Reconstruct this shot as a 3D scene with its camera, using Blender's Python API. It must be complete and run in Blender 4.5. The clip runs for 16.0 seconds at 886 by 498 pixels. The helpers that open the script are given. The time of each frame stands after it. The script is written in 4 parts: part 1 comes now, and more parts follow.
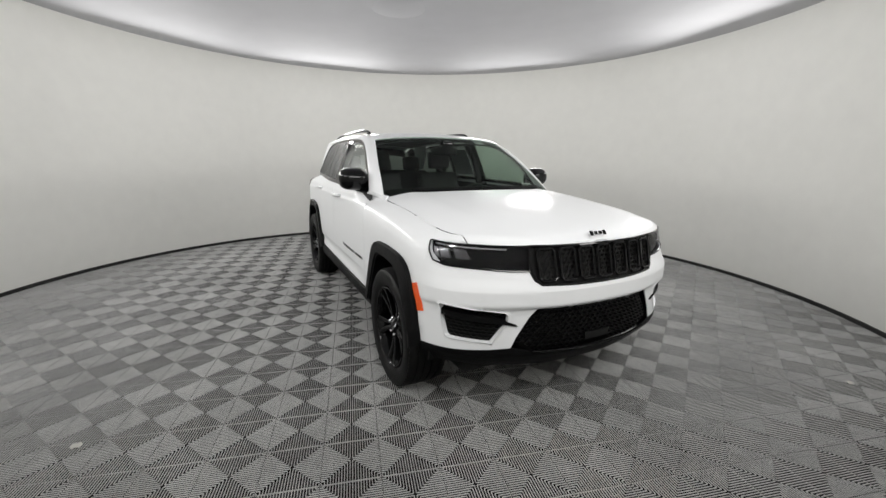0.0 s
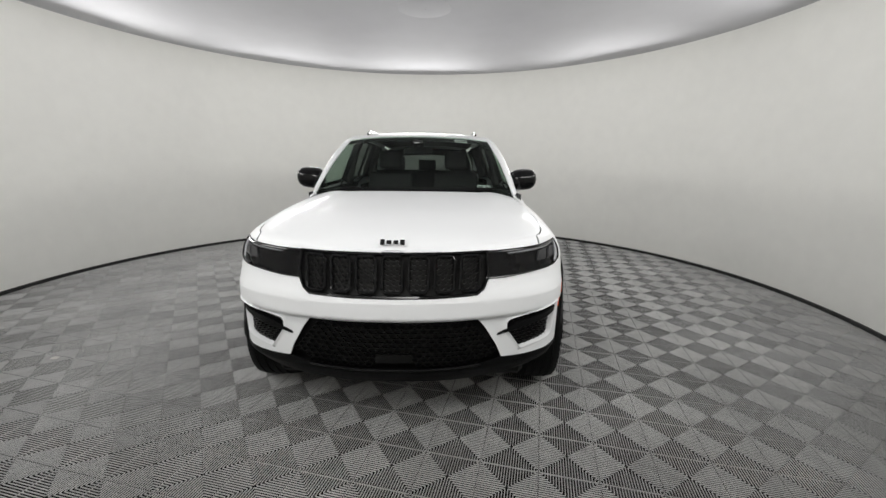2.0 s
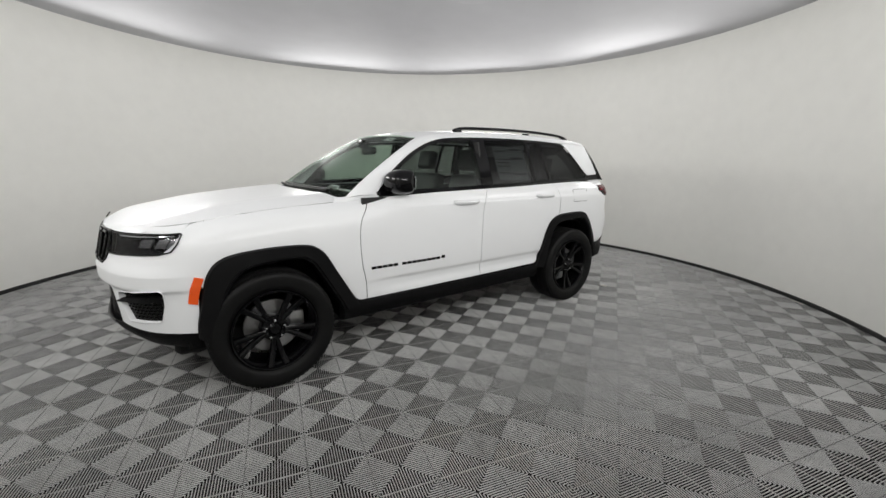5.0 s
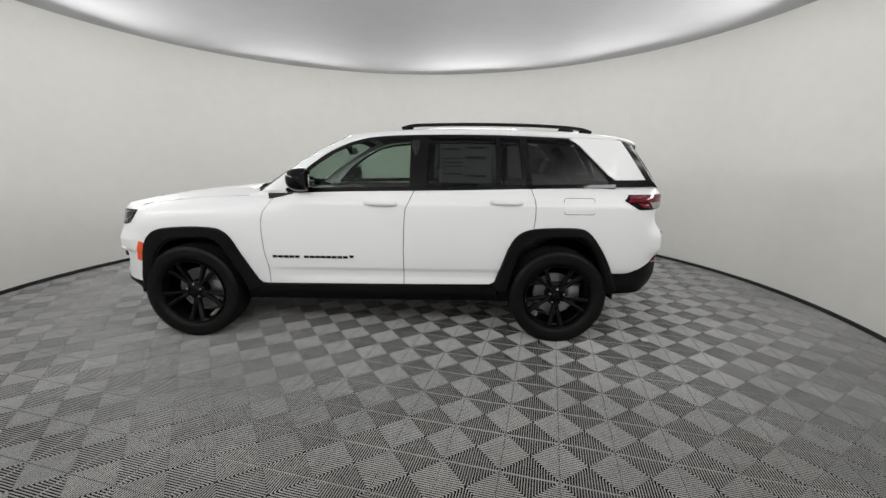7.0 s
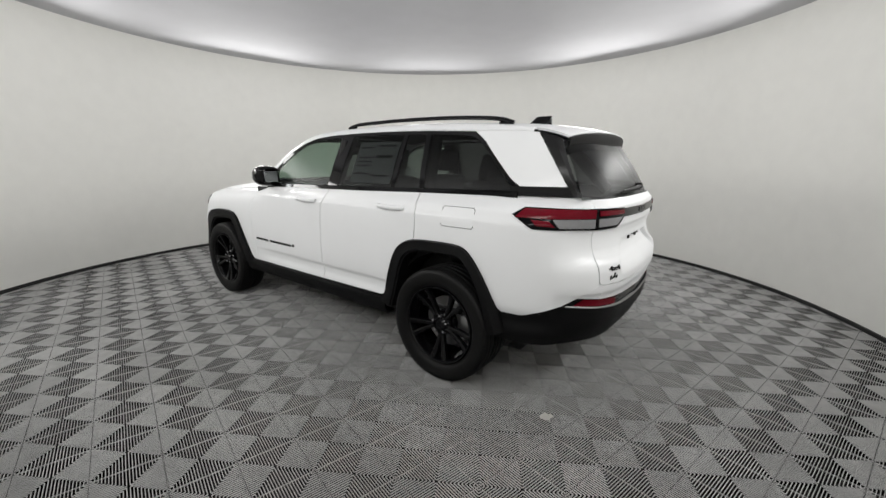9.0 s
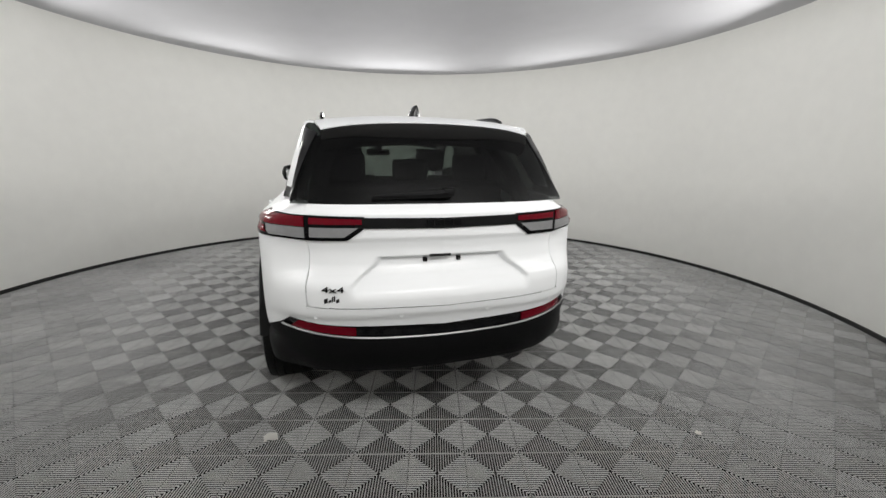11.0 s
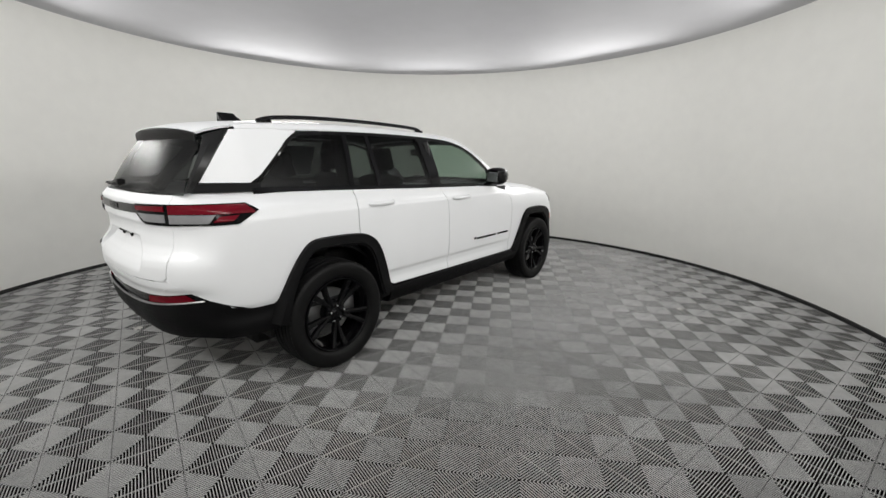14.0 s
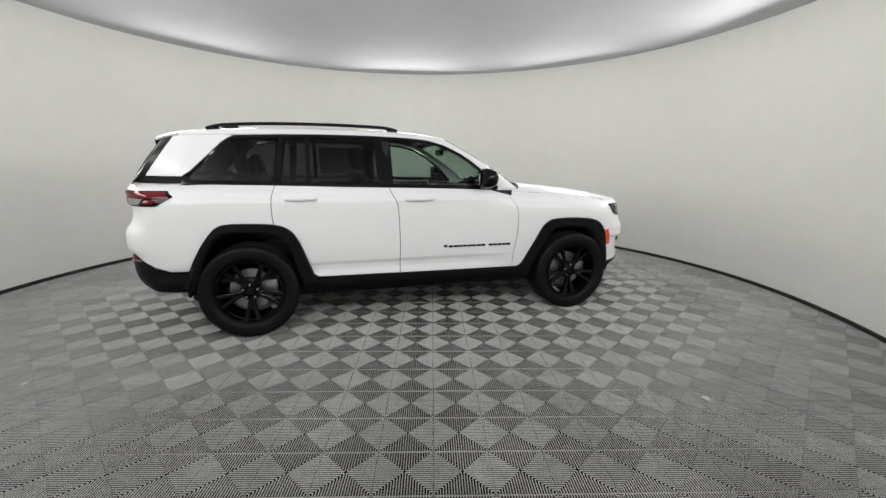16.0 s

- **Work instructions**
Your task is to repeat the material above exactly, without its pictures.

- **Finished task**
Reconstruct this shot as a 3D scene with its camera, using Blender's Python API. It must be complete and run in Blender 4.5. The clip runs for 16.0 seconds at 886 by 498 pixels. The helpers that open the script are given. The time of each frame stands after it. The script is written in 4 parts: part 1 comes now, and more parts follow.
0.0 s
2.0 s
5.0 s
7.0 s
9.0 s
11.0 s
14.0 s
16.0 s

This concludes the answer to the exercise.